(Task description) Exactly the lines from the line with "# ---- helpers" to the line with "scene.render.fps = FPS" should be extracted, both included, with no other lines.

(Exercise material)
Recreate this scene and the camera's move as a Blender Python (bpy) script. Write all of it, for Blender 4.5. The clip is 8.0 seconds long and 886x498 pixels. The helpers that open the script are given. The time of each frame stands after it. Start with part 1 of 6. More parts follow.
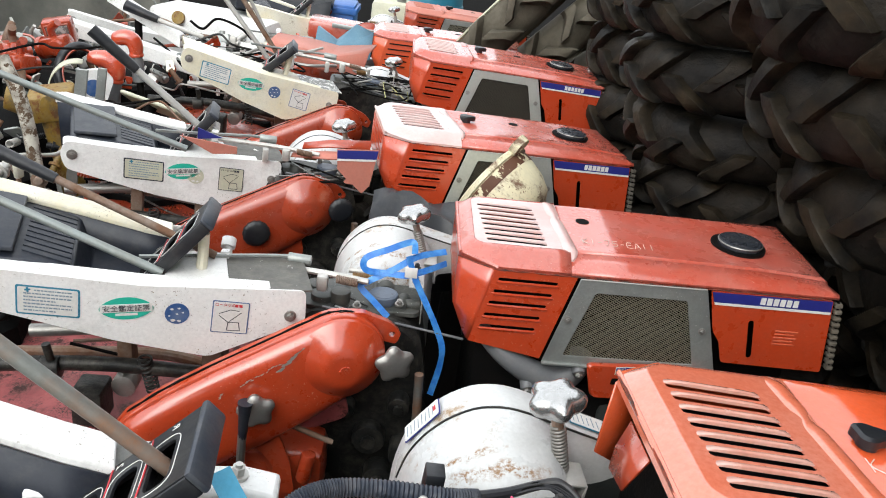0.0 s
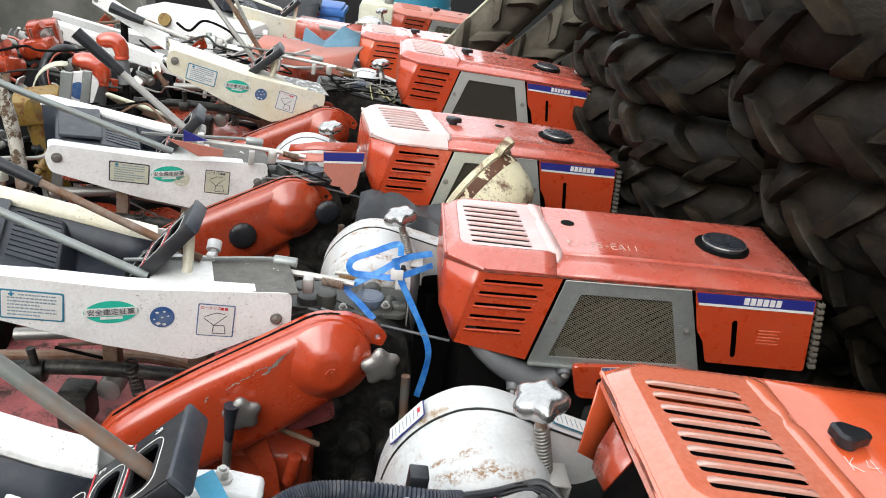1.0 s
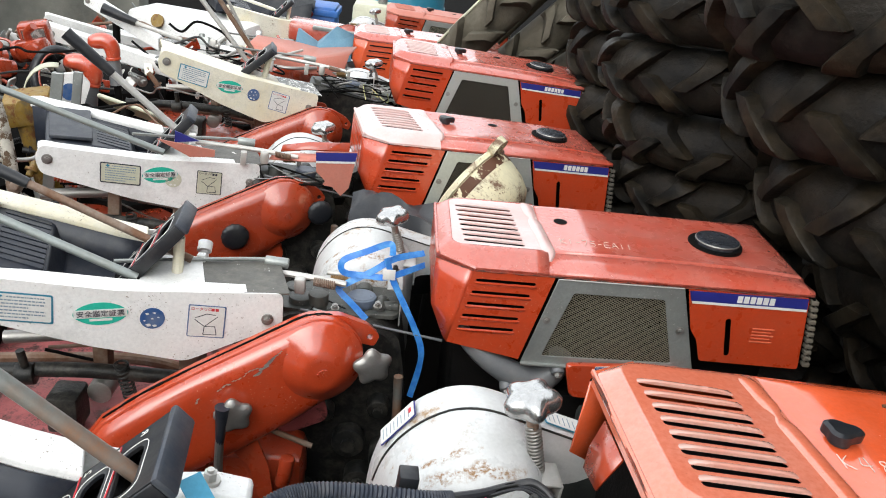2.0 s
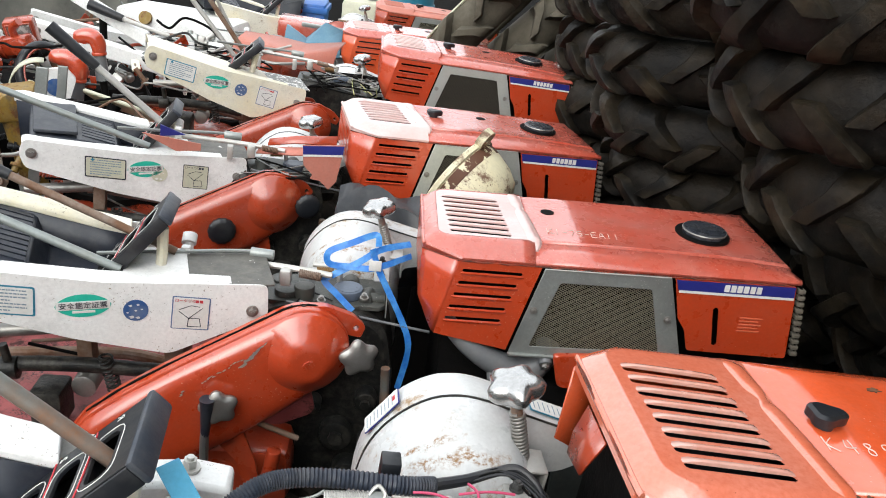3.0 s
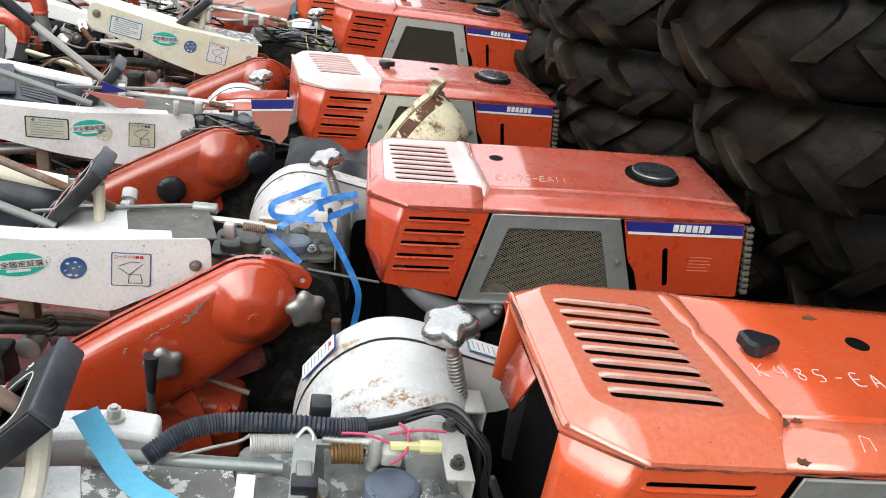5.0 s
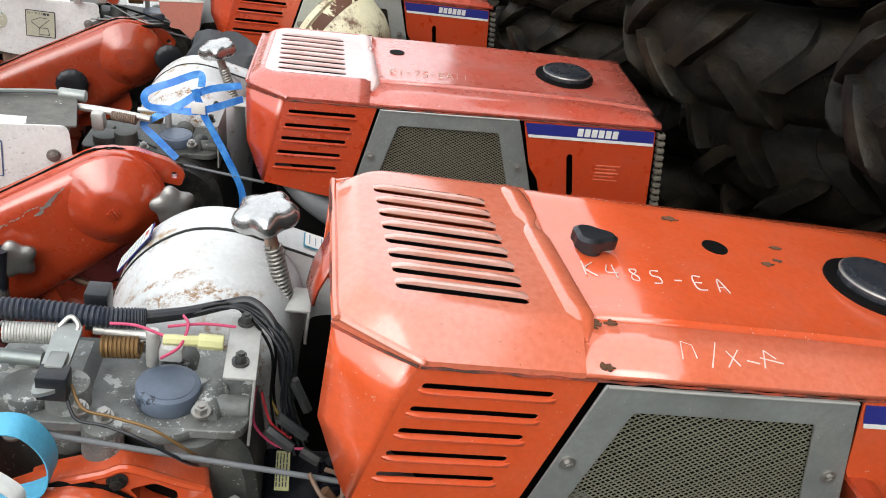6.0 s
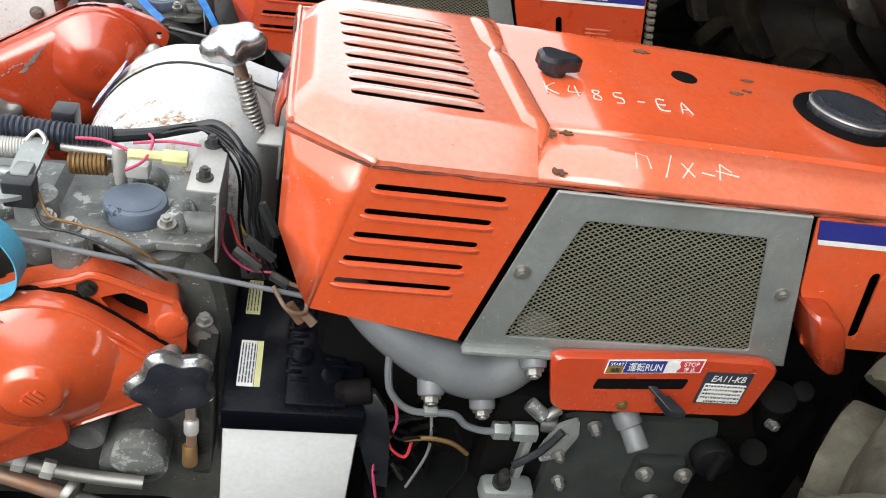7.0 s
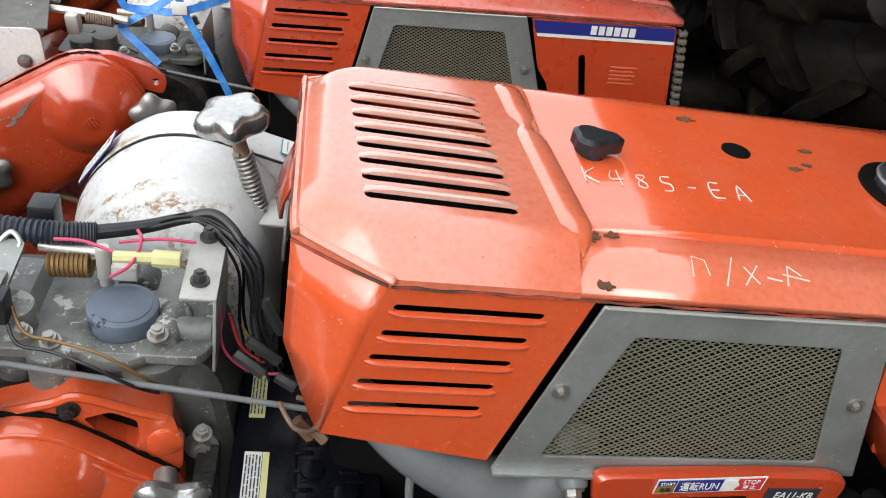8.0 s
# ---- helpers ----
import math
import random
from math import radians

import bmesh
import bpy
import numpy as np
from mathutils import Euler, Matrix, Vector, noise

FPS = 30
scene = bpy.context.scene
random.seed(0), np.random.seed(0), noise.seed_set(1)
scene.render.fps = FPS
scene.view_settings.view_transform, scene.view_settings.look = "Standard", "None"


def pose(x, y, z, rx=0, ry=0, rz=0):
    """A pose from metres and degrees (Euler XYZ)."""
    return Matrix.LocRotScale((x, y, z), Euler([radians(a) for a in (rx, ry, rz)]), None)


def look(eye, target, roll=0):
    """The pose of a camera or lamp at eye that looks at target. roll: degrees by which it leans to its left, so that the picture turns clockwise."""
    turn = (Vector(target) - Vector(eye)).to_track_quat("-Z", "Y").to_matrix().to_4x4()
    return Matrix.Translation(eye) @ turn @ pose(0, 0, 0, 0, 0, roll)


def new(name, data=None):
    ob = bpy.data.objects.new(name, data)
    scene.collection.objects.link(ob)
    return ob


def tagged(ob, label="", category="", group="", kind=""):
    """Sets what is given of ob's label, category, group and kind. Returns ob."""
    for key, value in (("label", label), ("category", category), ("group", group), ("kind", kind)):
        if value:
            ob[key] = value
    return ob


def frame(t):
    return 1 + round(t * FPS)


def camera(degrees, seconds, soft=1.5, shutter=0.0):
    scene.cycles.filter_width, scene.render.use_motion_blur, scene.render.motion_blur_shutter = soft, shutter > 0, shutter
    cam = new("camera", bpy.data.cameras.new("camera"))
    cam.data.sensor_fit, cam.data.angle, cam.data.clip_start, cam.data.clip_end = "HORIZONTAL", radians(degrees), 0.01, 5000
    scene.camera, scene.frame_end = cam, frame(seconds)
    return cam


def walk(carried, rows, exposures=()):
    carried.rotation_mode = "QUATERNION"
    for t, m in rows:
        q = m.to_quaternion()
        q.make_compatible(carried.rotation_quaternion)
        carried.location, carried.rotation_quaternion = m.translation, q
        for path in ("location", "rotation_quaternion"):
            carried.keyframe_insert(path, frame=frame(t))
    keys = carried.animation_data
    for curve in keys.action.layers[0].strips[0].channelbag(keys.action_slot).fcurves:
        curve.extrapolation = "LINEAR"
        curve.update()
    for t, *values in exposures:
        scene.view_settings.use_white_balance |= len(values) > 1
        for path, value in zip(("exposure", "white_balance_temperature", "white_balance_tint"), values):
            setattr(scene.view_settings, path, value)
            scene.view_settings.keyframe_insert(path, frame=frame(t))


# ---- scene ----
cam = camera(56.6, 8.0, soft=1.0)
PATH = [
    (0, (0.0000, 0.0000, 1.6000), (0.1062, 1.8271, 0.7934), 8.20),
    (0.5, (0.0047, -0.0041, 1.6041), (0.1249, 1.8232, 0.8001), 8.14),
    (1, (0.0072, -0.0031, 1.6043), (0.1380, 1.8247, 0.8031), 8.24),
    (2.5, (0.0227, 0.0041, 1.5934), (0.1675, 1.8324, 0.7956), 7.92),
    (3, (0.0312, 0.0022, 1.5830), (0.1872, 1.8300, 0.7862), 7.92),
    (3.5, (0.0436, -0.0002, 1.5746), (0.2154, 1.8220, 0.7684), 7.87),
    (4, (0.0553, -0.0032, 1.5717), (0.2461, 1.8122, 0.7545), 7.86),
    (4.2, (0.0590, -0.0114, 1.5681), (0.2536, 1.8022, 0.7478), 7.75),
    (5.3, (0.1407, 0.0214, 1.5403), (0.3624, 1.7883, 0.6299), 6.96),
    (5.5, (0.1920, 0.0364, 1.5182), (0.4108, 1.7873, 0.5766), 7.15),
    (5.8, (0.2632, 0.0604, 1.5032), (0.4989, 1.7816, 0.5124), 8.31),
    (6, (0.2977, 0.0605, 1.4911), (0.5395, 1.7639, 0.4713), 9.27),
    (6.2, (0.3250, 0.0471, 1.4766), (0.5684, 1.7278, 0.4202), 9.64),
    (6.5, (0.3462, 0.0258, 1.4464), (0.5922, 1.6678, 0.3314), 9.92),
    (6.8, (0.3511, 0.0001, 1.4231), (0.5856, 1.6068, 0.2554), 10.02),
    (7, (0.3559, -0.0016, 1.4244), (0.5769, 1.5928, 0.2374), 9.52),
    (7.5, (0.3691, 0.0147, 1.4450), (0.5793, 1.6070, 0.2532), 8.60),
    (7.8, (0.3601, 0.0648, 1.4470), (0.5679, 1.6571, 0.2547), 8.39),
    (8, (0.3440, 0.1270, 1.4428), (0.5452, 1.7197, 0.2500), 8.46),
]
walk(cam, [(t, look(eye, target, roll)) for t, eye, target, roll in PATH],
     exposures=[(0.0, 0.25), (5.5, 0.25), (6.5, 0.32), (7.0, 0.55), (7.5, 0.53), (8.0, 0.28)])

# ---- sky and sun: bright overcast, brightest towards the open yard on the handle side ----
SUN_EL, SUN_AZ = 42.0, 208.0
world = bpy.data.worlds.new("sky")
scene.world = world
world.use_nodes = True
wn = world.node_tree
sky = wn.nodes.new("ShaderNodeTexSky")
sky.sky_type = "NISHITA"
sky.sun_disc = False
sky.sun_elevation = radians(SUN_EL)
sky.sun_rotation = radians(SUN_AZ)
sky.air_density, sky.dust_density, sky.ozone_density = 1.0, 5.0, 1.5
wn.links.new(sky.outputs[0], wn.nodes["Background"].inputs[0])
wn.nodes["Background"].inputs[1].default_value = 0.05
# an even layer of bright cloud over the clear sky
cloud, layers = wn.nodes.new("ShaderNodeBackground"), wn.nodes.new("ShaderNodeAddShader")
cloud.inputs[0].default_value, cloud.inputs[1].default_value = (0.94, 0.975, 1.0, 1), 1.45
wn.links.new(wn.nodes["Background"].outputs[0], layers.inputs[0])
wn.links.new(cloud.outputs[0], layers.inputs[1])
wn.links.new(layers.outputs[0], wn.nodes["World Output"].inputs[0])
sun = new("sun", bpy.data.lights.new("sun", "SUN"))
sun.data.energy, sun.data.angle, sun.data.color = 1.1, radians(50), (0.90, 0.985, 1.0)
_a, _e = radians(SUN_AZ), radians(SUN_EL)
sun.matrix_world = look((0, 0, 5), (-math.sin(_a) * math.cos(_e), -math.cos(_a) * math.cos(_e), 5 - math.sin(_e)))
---
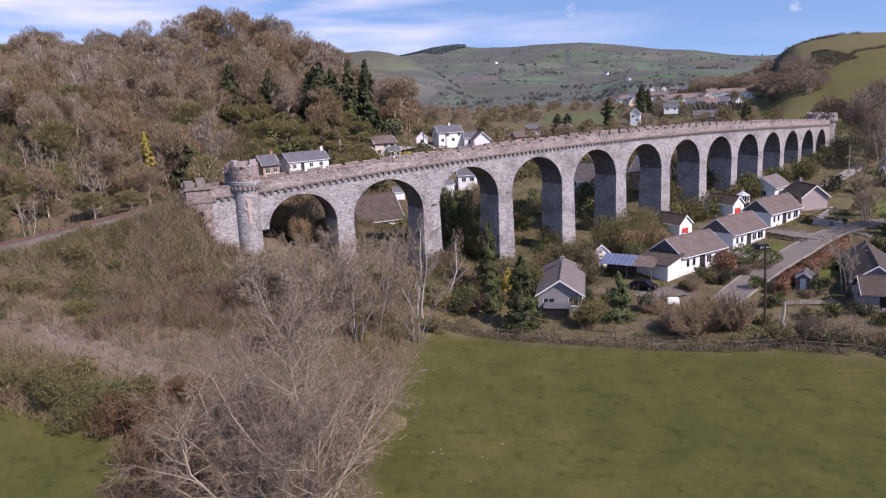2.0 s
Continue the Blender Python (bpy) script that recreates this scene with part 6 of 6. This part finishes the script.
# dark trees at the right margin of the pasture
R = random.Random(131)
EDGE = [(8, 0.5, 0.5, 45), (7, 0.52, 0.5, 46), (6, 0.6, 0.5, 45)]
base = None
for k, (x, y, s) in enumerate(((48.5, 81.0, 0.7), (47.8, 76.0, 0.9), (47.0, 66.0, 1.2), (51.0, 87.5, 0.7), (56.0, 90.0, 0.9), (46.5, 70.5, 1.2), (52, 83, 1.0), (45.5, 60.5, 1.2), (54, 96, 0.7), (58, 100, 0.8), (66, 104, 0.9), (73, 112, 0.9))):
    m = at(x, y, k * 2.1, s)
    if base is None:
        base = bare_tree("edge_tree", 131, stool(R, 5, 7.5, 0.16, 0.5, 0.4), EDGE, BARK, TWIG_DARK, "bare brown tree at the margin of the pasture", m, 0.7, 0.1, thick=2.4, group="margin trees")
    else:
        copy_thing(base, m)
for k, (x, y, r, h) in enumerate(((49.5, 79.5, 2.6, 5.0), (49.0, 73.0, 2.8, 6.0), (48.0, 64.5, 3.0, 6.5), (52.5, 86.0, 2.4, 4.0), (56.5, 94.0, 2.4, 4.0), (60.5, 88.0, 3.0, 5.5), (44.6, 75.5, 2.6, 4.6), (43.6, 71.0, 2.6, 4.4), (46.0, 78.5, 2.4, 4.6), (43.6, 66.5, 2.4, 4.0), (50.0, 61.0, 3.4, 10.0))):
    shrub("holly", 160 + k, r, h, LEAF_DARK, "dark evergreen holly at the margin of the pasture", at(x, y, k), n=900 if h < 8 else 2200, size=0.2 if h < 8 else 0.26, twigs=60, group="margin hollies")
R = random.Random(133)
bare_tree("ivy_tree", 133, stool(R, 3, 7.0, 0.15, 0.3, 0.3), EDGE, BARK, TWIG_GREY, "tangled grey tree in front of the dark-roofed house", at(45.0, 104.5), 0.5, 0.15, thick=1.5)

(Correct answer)
# ---- helpers ----
import math
import random
from math import radians

import bmesh
import bpy
import numpy as np
from mathutils import Euler, Matrix, Vector, noise

FPS = 30
scene = bpy.context.scene
random.seed(0), np.random.seed(0), noise.seed_set(1)
scene.render.fps = FPS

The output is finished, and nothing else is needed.